I didn’t know what I wanted…and in losing sight of what I desired, I lost my power.
My agency is my power.
My agency lies in my ability to ask, to be clear about what I want, and to make a direct request from that space.
It doesn’t even matter if I get it…
My power is not getting what I ask for, but asking for what I want.
Yes or no is relative.
That, my friends, is the seed.
The ability to be clear on an intention, a desire, and move from there.
And doesn’t this lesson just show up all over the freaking place?
Couldn’t we hold more agency and power if we were clear on what we wanted…and asked for it? Even if it were to the universe, a vision board, an empty room...intention breeds possiblity, right?
And then what if, once we were clear we allowed it to happen, rather than pushing?
I mean…we go to a restaurant and look at the menu. If we’re clear, we request: “I would like the cobb salad with dressing on the side, no bacon but an extra egg would be nice.” And maybe the restaurant is like “Sorry, ma'am, no substitutions” and then we could say “Ok, that’s fine, I’ll eat elsewhere” or: “alright, then I’ll have the BLT.” We wouldn’t push back (well, some of you might but in general, we wouldn’t) and ask to speak to the kitchen staff and get to the bottom of why “no substitutions” were a thing, right?
We wouldn’t go anywhere to eat and say “just bring me something” and then see what they had for us…that would be being a victim, right? Sometimes it could work, but often it wouldn’t. We would be irritated, angry, and unsatisfied.
We would have given up our agency, our choice, our ability to be clear on what we want and then go for it from there. And sure, sometimes compromise does happen…and that’s ok! And it’s ok to hear “no” and it’s ok to say “no,” because that’s a fucking boundary and it’s important. Or maybe it’s not a no but an “I can’t do that right now, how about tomorrow?”
So we have to keep our agency. We have to keep knowing what we want, and honing that desire and going from there and moving forward and taking everything as information. See how our body reacts, see how we feel on the inside…icky and sticky and cold and “no” or warm and lovely and spacious and “yes?” Our bodies are like a tuning fork, a divining rod…our bodies know, but we have to tune in and trust.
At a restaurant, we’re also in line with allowing…right? We’re not going to order and then get paranoid the food will never come…we know it will. We know some restaurants take longer than others, and we allow for that..there are times it might get a little messed up, but in general, we know that we order, and we allow.
Somedays this is as easy as pie (whatever that means, I think it must be eating pie because that’s easy), and other days I can’t get a grip on any of it.

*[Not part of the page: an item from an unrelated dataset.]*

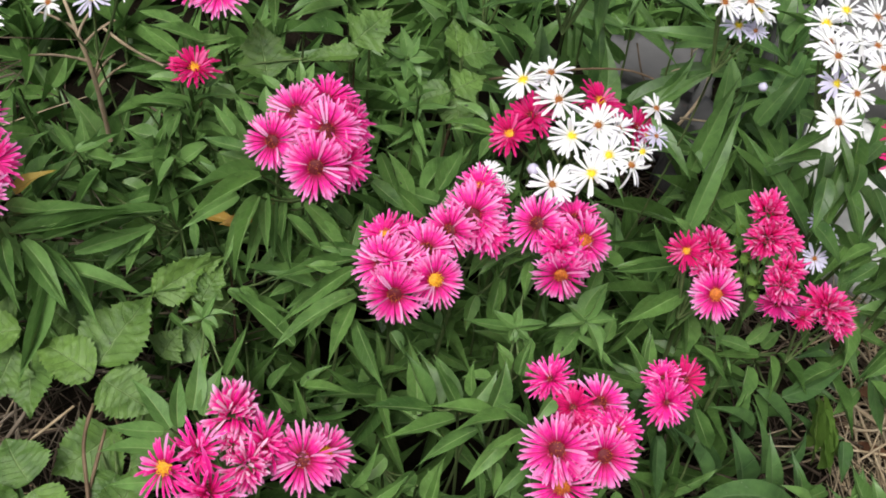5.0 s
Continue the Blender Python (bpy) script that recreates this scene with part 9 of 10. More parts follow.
leaf(p, 0.4204, 0.4960, 0.1000, 0.4594, 0.4754, 0.0600, 0.0092)
leaf(p, 0.4739, 0.5160, 0.1100, 0.4457, 0.4944, 0.1000, 0.0091)
p = thing("grass_tuft", 0.405, 0.430, 'clump of broad arching strap leaves, green darkened for shade', "plant", "broad grass")
stalk("stem", p, p.location, (0.4046, 0.4188, 0.0300), 0.0014, 0.0008, STEM, 0.0, (0.004, -0.006, 0))
leaf(p, 0.4248, 0.3804, 0.1000, 0.3779, 0.3630, 0.0500, 0.0151, STRAPS)
leaf(p, 0.4228, 0.3815, 0.0900, 0.3850, 0.3620, 0.0500, 0.0168, STRAPS)
leaf(p, 0.4762, 0.3939, 0.0900, 0.4509, 0.4230, 0.1200, 0.0108, STRAPS)
leaf(p, 0.4794, 0.3968, 0.0900, 0.4643, 0.4160, 0.1200, 0.0101, STRAPS)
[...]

As soon as Frank died, it was easy…so easy. Yes or no, it was clear what I wanted and needed and I had zero ability to push instead of pull. I had the agency to know what I needed, and I had space to allow. It was amazing, what got created so very quickly in that space. It was pure potentiality and power. It was manifestation in it's purest form. And I created a lot in this space...in these past 7 months crazy things have transformed.
And then my head got in the way because it came back to the party. It was like “you sure? Is that what you want? Wait, you don’t know what you want! You’re scared! You’re afraid!! You just had a terrible thing happen and you don’t know anything!”
And my body reacted to that...it got scared and confused too. For a moment I lost my agency, choice, and allowing. I was in scarcity, all alone and afraid, and I didn’t like it there one bit.
So I pulled out my bag of tricks and did some guided meditation. I worked on energy leaks and visualizations and loving myself, and it shifted something.
To be honest, Frank's energy showed up. In one meditation I was instructed to go to a nice, natural setting with a space to lie down, somewhere I felt safe and comfortable. Knowing I always choose the forest when this option appears, I prepped myself for that. But something different came...it was the headland bluffs with crashing ocean on one side. There was grass on the other side, so I figured I'd head there, but I didn't...instead, I went for the cliff with the intention to dive into the ocean. I jumped. The wind caught me, picked me up and hovered me just above the level of the cliff. I swirled around, completely held and supported. I was delivered back to the bluff and I knew I was safe. Held, supported...that when I had the bravery to let-it-all-go-and-see-what-happens, I was fine. The wind had my back.
I knew it was Frank because the ocean bluffs were his happy place...crashing waves were his grounding rod, his safe spot. And he brought me there, held me close, and delivered me back to safe ground.
After that my fear was replaced with knowing…I had a quieter mind. I was able to formulate what I wanted, and how to ask…and from that space, I created something from nothing.
Here's to the next steps in this life. For the bag of tricks, the fear and the resolve. Here's to agency and choice and being brave enough to make an ask, whatever that may be, no matter the outcome. In particular, here's to the allowing...to the space in the void where we wait, and trust and know the outcome will be what we need, even if it takes a while, and even if it looks a little messy on the way.
This my friend, is a powerful choice.